Bu yeni yüz yıl, her şeyden önce bütün bu yaşanmışlıkların özrüyle, hak ve itibar iadesiyle, kardeşlik söyleminin eşitlenmiş bir pratikle telafisi olmalıdır.
Bu yeni yüz yıl, tüm farklı kimlikleri, dilleri ve inançları coğrafyanın çeşit çeşit güzellikleri ve renklerinin yaşam tarzı olarak kabul edildiği bir dönem olmalıdır.
Muhalif ve düşman algısı benim gibi düşünmeyen, yaşamayan ve uygulamayan olmaktan çıkarılıp tüm hedefi fitne, fesat, imha, tezyif ve tahkir olan kişi, yapı ve oluşumlara hasr edilmelidir.

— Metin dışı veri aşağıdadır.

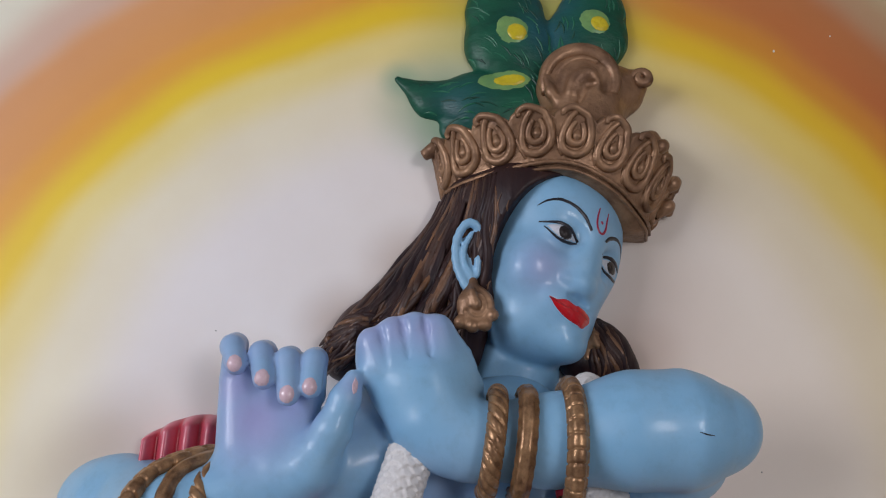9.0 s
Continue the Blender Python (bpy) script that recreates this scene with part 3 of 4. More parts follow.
# brushed streaks over the crown of the head and round the ear
for i in range(46):
    x, z = random.uniform(-0.065, 0.030), random.uniform(1.900, 2.005)
    l = random.uniform(0.010, 0.026)
    way = 3.95 + 0.5 * (z - 1.95) / 0.06 + random.uniform(-0.25, 0.25)
    pts = [(x + l * t * math.cos(way + 0.5 * t), z + l * t * math.sin(way + 0.5 * t)) for t in (0, 0.5, 1)]
    if all(hair.front(*p) > 0.02 and head.front(*p) < hair.front(*p) for p in pts):
        stroke(g, hair, pts, (0.0006, 0.0020, 0.0006), (hair_ochre, hair_light, hair_ochre)[i % 3], n=8, lift=0.0012)

# earrings
for c, s in (((-0.018, 0.068, 1.879), 1.0), ((0.100, 0.026, 1.856), 0.7)):
    def at(x, d, z):
        return (c[0] + s * x, c[1] + s * d, c[2] + s * z)

    e = Clay(np.array(c) - 0.034, np.array(c) + 0.034, 0.0014)
    e.ball(c, (0.0175 * s, 0.008 * s, 0.0185 * s))
    e.limb([(*at(-0.002, -0.004, 0.006), 0.010 * s), (*at(-0.003, -0.006, 0.024), 0.0045 * s)], k=0.006)
    for x, z, r in ((-0.013, -0.016, 0.0065), (-0.002, -0.019, 0.0065), (0.009, -0.017, 0.0065), (0.016, -0.008, 0.0055)):
        e.ball(at(x, 0.001, z), (r * s, 0.0060 * s, r * s), k=0.003)
    for rad in (0.0135, 0.0075):
        arc = [(*at(0.001 + rad * 0.8 * math.cos(q), 0.0078 - 0.10 * rad, rad * math.sin(q)), 0.0017 * s) for q in np.linspace(-2.6, 1.9, 12)]
        e.limb(arc, k=0.002, cut=True)
    e.limb([(*at(-0.004, 0.006, 0.012), 0.0030 * s), (*at(0.000, 0.008, 0.000), 0.0034 * s)], k=0.003)
    g.clay(e, gold)

# crown: flared band with a wavy edge, cast curls, bun and feathers
LOW = [(-0.046, -0.002, 1.985), (-0.041, 0.030, 1.996), (0.012, 0.066, 2.006), (0.062, 0.080, 2.010), (0.107, 0.068, 1.995), (0.141, 0.040, 1.972), (0.154, -0.002, 1.970)]
TOP = [(-0.060, -0.002, 2.046), (-0.056, 0.034, 2.048), (-0.017, 0.074, 2.054), (0.048, 0.096, 2.058), (0.113, 0.088, 2.050), (0.160, 0.054, 2.034), (0.180, 0.004, 2.014)]
low, top = spline(LOW, 161), spline(TOP, 161)
WAVES = 10


def crown_at(u, v):
    i = u * 160
    k = min(int(i), 159)
    a, b = (s[k] + (s[k + 1] - s[k]) * (i - k) for s in (low, top))
    out = np.array((a[0] - 0.05, max(a[1], 0.02), 0.0))
    out /= np.linalg.norm(out)
    scallop = 0.011 * abs(math.sin(math.pi * WAVES * u)) ** 0.7
    rise = (b - a) / np.linalg.norm(b - a)
    if v < 0.06:
        return a - out * 0.030 * (1 - v / 0.06)
    if v < 0.14:
        return a + out * 0.003 * math.sin((v - 0.06) / 0.08 * math.pi) + rise * 0.004 * (v - 0.06) / 0.08
    if v < 0.24:
        return a + rise * (0.004 + 0.009 * (v - 0.14) / 0.1) + out * 0.0025 * math.sin((v - 0.14) / 0.1 * math.pi)
    if v < 0.86:
        t = (v - 0.24) / 0.62
        return a + rise * 0.013 + (b + rise * scallop - a - rise * 0.013) * t + out * 0.003 * t * t
    t = (v - 0.86) / 0.14
    return b + rise * scallop + out * 0.003 * math.cos(t * math.pi / 2) - out * 0.024 * t + rise * (0.005 * math.sin(math.pi * t) - 0.012 * t * t)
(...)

‘Önce insan, öncelik adalet’ sözü dillerde bir slogan, duvarlarda bir vecize, gönüllerde bir kabul ve icrada ‘amasız, fakatsız ve lakinsiz’ bir ilke olmalıdır.
İnsanlar suç işleyebilir, suçlu olabilir veya suçlanmış olabilir. Bu doğaldır, insanın olduğu yerde hata vardır, yanılma vardır, aldatma vardır, hırs vardır veya icbar vardır. Ceza ve infaz suçun niteliğine göre ama insan onurunu koruyan bağlamda olmalıdır. Suçlu veya suçlanan kişi temel hayati ihtiyaçlarından men, mahrum ve mağdur edilmemelidir. Suçlanma kişinin ailesine, yakınlarına teşmil edilip insanlara ‘vebalı’ muamelesi yapılmamalıdır.
Ne olursa olsun iş ve hizmet ihdasında ehliyet ve liyakat öne çıkmalıdır. Benim yeğenim, onun kardeşi, ötekinin gelini, şunun damadı diye ‘referans, torpil, mülakat’ gibi hileli gidişler ve danışıklı dövüşler olmamalıdır.
Her insanın ‘can, mal, nesil, akıl ve inanç’ emniyeti güvenlikçi bir edayla değil güven veren bir edayla değerli kılınmalı ve korunmalıdır.
İçerde ve dışarda düşman çoğaltma yanılgısı ve hesapları bırakılıp dostlar daha yakınlaştırılmalı, düşmanlar dost olabilmeli, dost olmazsa dahi düşmanlığı zararsız hale getirilmelidir.
Ekonomi, eğitim, siyaset, teknoloji, askeri ve bilişim gibi maddi kalkınmayı sağlayan noktalarda bir, dik ve iri olunmalıdır. Küresel emperyal akla karşı tavizsiz, güçlü ve onurlu duruş sergilenmelidir.
Güzellik, doğruluk, iyilik, hak ve huzur adına gerekli olan hiçbir şey ihmal edilmemelidir. Nihayetinde yeni yüzyılın anahtar sözcükleri ‘insan, adalet, kardeşlik, ümmet, ahlak ve huzur’ olmalıdır.
Hidayete tabi olanlara, doğru olanlara, doğrultma azminde olanlara, adaleti hayatın merkezine alanlara her yüz yılda selam olsun!